PROVIDED DATA:
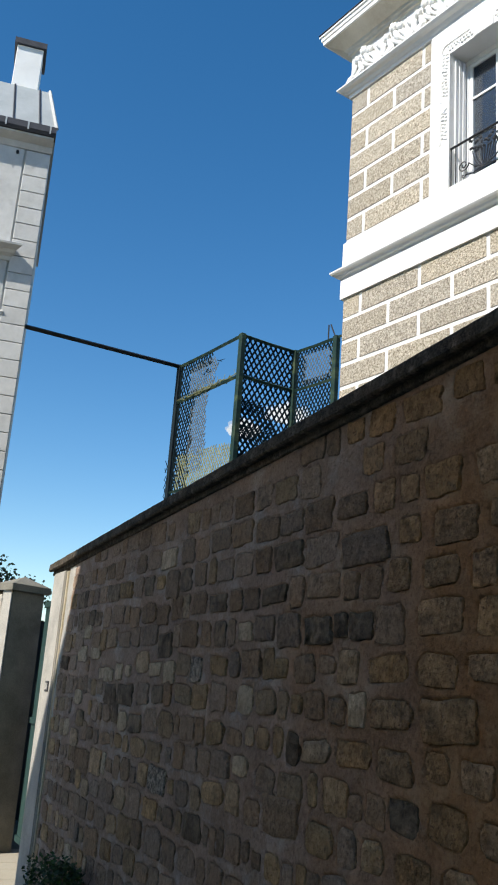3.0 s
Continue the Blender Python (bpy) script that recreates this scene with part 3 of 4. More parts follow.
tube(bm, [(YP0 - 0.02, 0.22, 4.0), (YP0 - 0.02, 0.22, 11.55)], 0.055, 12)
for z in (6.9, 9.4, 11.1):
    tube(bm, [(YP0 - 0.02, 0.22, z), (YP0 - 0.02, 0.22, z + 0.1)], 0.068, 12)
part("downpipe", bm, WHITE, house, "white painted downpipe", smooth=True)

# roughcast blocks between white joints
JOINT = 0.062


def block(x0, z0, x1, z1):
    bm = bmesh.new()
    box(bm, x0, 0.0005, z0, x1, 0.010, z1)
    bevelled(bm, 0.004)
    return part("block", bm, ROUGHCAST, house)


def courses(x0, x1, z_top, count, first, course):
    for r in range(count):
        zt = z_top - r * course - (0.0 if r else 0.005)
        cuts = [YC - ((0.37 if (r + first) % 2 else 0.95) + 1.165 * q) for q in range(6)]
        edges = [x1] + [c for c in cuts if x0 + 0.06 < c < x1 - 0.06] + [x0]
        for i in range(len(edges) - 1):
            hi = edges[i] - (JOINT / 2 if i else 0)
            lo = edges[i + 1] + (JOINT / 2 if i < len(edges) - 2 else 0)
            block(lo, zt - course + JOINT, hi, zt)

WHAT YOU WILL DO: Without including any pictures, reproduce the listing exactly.

ANSWER TO THIS EXERCISE:
3.0 s
Continue the Blender Python (bpy) script that recreates this scene with part 3 of 4. More parts follow.
tube(bm, [(YP0 - 0.02, 0.22, 4.0), (YP0 - 0.02, 0.22, 11.55)], 0.055, 12)
for z in (6.9, 9.4, 11.1):
    tube(bm, [(YP0 - 0.02, 0.22, z), (YP0 - 0.02, 0.22, z + 0.1)], 0.068, 12)
part("downpipe", bm, WHITE, house, "white painted downpipe", smooth=True)

# roughcast blocks between white joints
JOINT = 0.062


def block(x0, z0, x1, z1):
    bm = bmesh.new()
    box(bm, x0, 0.0005, z0, x1, 0.010, z1)
    bevelled(bm, 0.004)
    return part("block", bm, ROUGHCAST, house)


def courses(x0, x1, z_top, count, first, course):
    for r in range(count):
        zt = z_top - r * course - (0.0 if r else 0.005)
        cuts = [YC - ((0.37 if (r + first) % 2 else 0.95) + 1.165 * q) for q in range(6)]
        edges = [x1] + [c for c in cuts if x0 + 0.06 < c < x1 - 0.06] + [x0]
        for i in range(len(edges) - 1):
            hi = edges[i] - (JOINT / 2 if i else 0)
            lo = edges[i + 1] + (JOINT / 2 if i < len(edges) - 2 else 0)
            block(lo, zt - course + JOINT, hi, zt)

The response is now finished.